Today is the UN International Day of Persons with Disabilities. We asked members of our Insight Group to share what "The Future is Accessible" means to them. Chloe Holgate shared this story.
Last week I went to the cinema to watch a film. Although I now know there are a number of signs saying the parking limit was 3 hours, it was something we just didn’t see.
As the film was almost 3 hours when you included trailers and adverts, plus time to buy tickets we overstayed by 26 minutes.
We know this because we received a parking ticket.
I was really confused, because as I said we hadn’t seen the signs, but as a wheelchair user the carpark is the only safe place in which I can park in order to safely gain access to the cinema.
I felt that it was unfair that this time limit meant I am unable to watch a large number of films because I can no longer park in the car park. There is no pay and display road parking that is close enough, and other car parks are too far away for me to then be able to safely get to the cinema.
I appealed the ticket and wrote to the place where the cinema was. My appeal was rejected but the reply I got from the place in all honesty upset me.
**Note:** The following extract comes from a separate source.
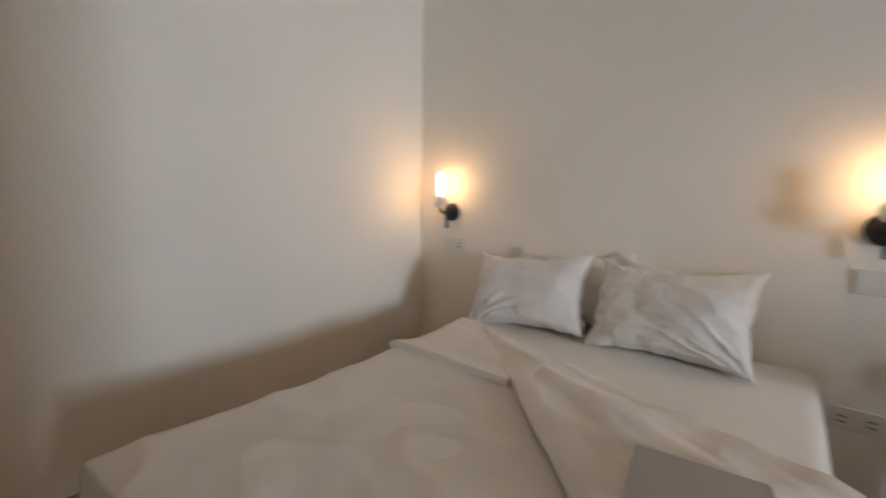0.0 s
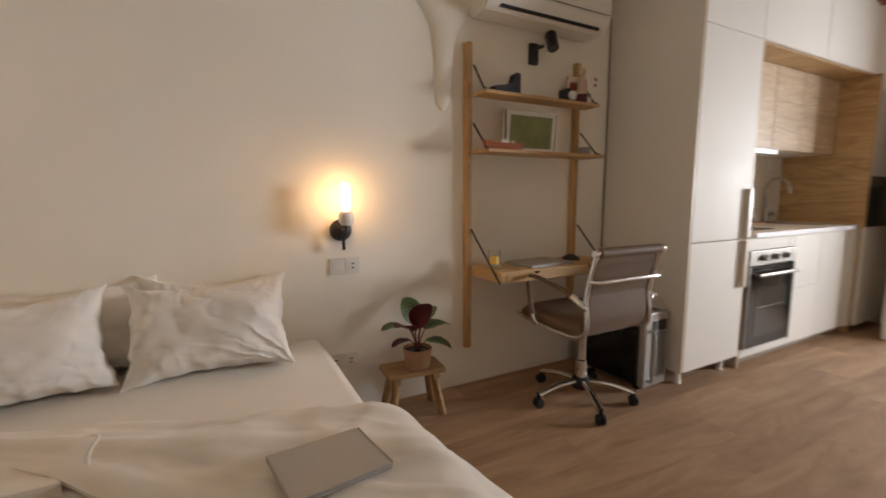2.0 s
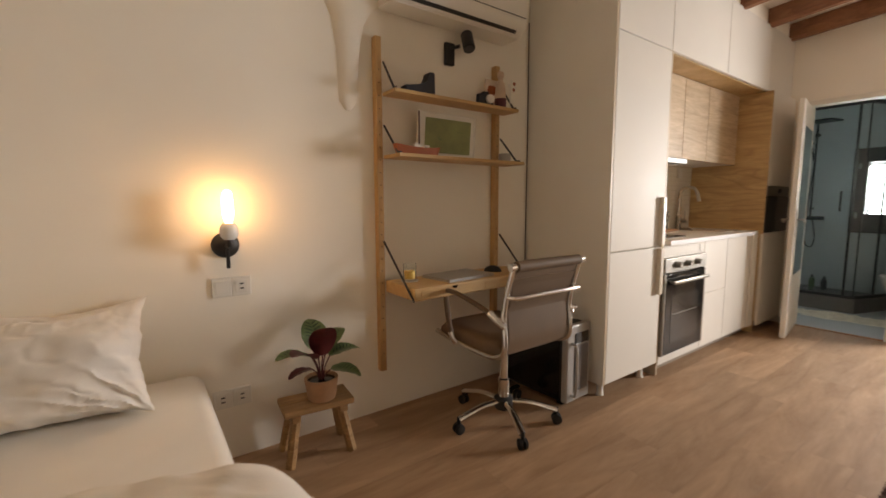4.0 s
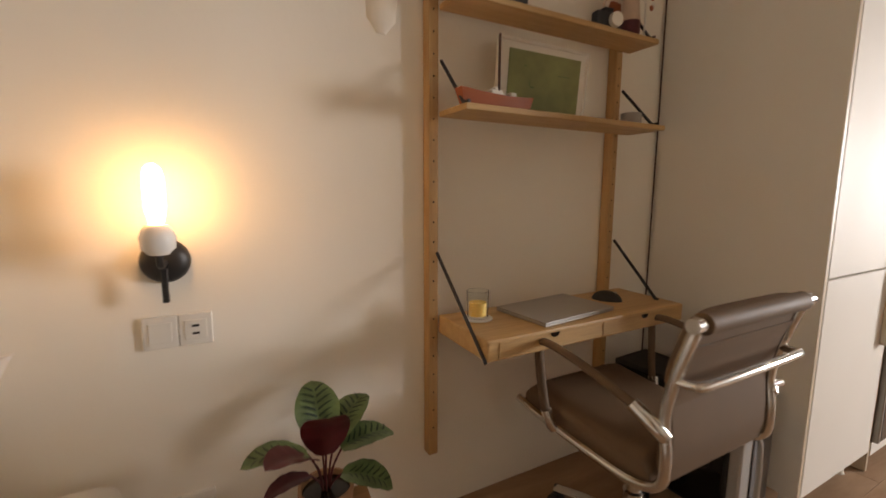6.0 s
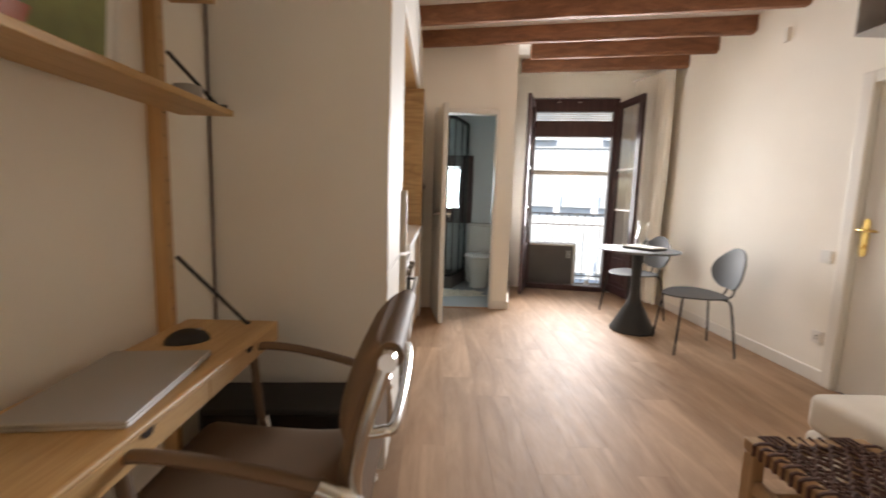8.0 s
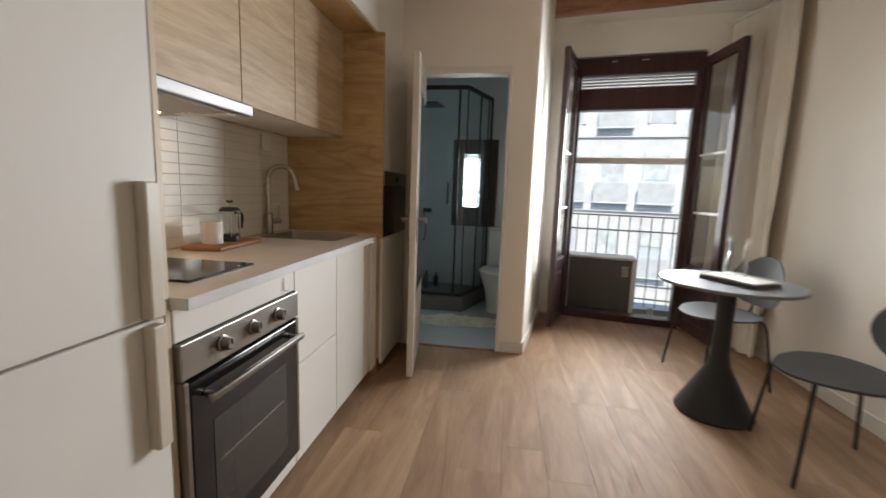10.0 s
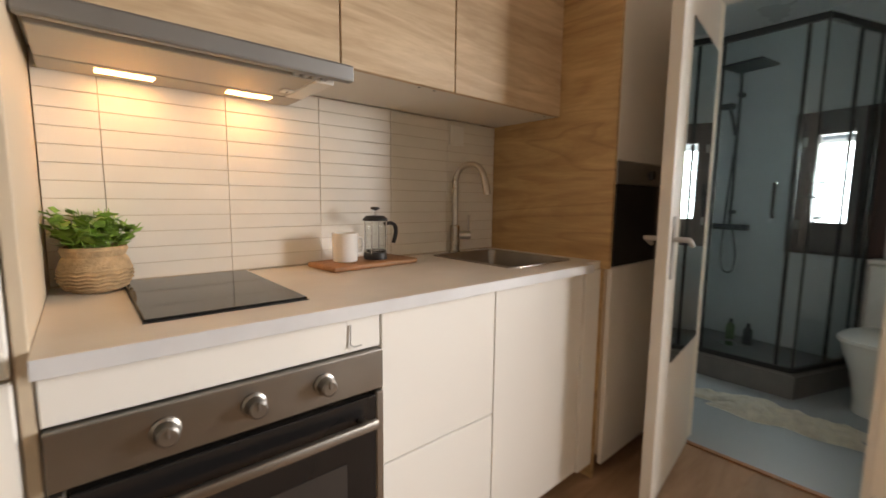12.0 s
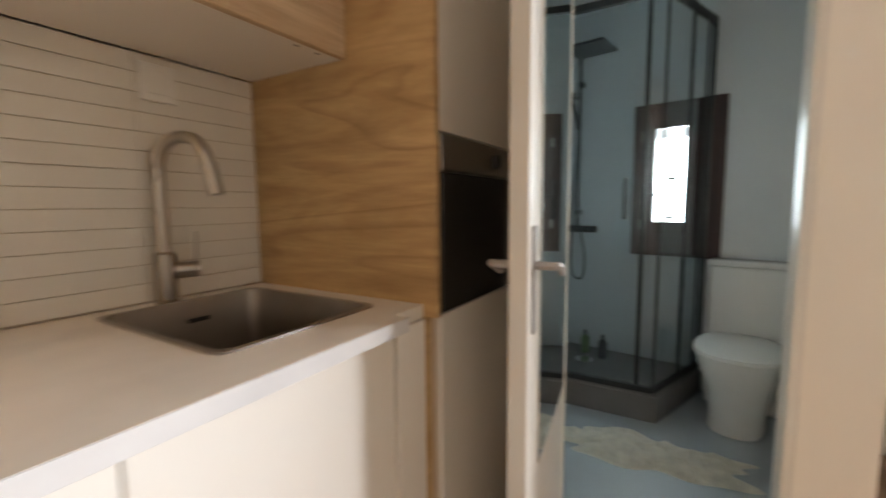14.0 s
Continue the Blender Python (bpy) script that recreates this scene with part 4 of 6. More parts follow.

I got upset because at no point in this reply are my actual issues addressed. I’ve explained to them I feel discriminated against because the implications of their time policy means I as someone with a disability feels I am unable to now attend a film at their cinema. I either have to restrict what I want to watch to fit into these times. I go see a film and I’m charged £60 to £100 for overstaying, or I just don’t go.
As someone with a disability that faces access issues on a daily basis I felt dismissed and overlooked. Something you are made to feel every time a place tells you it’s accessible, but every time you try to access a disabled bathroom it is blocked by high chairs, or used as a storage cupboard. Every time someone parks in the disabled space because they need to just quickly use the cash point.
I’m a person with a disability, not an afterthought.
This issue is something that shouldn’t even be a problem, there should be a concession for those with disabilities, or at the very least acknowledgment. I replied expressing my hurt in being dismissed, I have yet to receive a reply.
Tuesday the 3rd of December is international day of people with disabilities, I was asked to write what ‘The future is accessible’ means to me.
It means that situations like this aren’t even a thing.
It means I can make plans with my friends and not worry.
It means I can make a doctors or hospital appointment and know I can go without having to call ahead and make sure I’ll be able to be seen.
It’s just all those “little things” that make the biggest differences.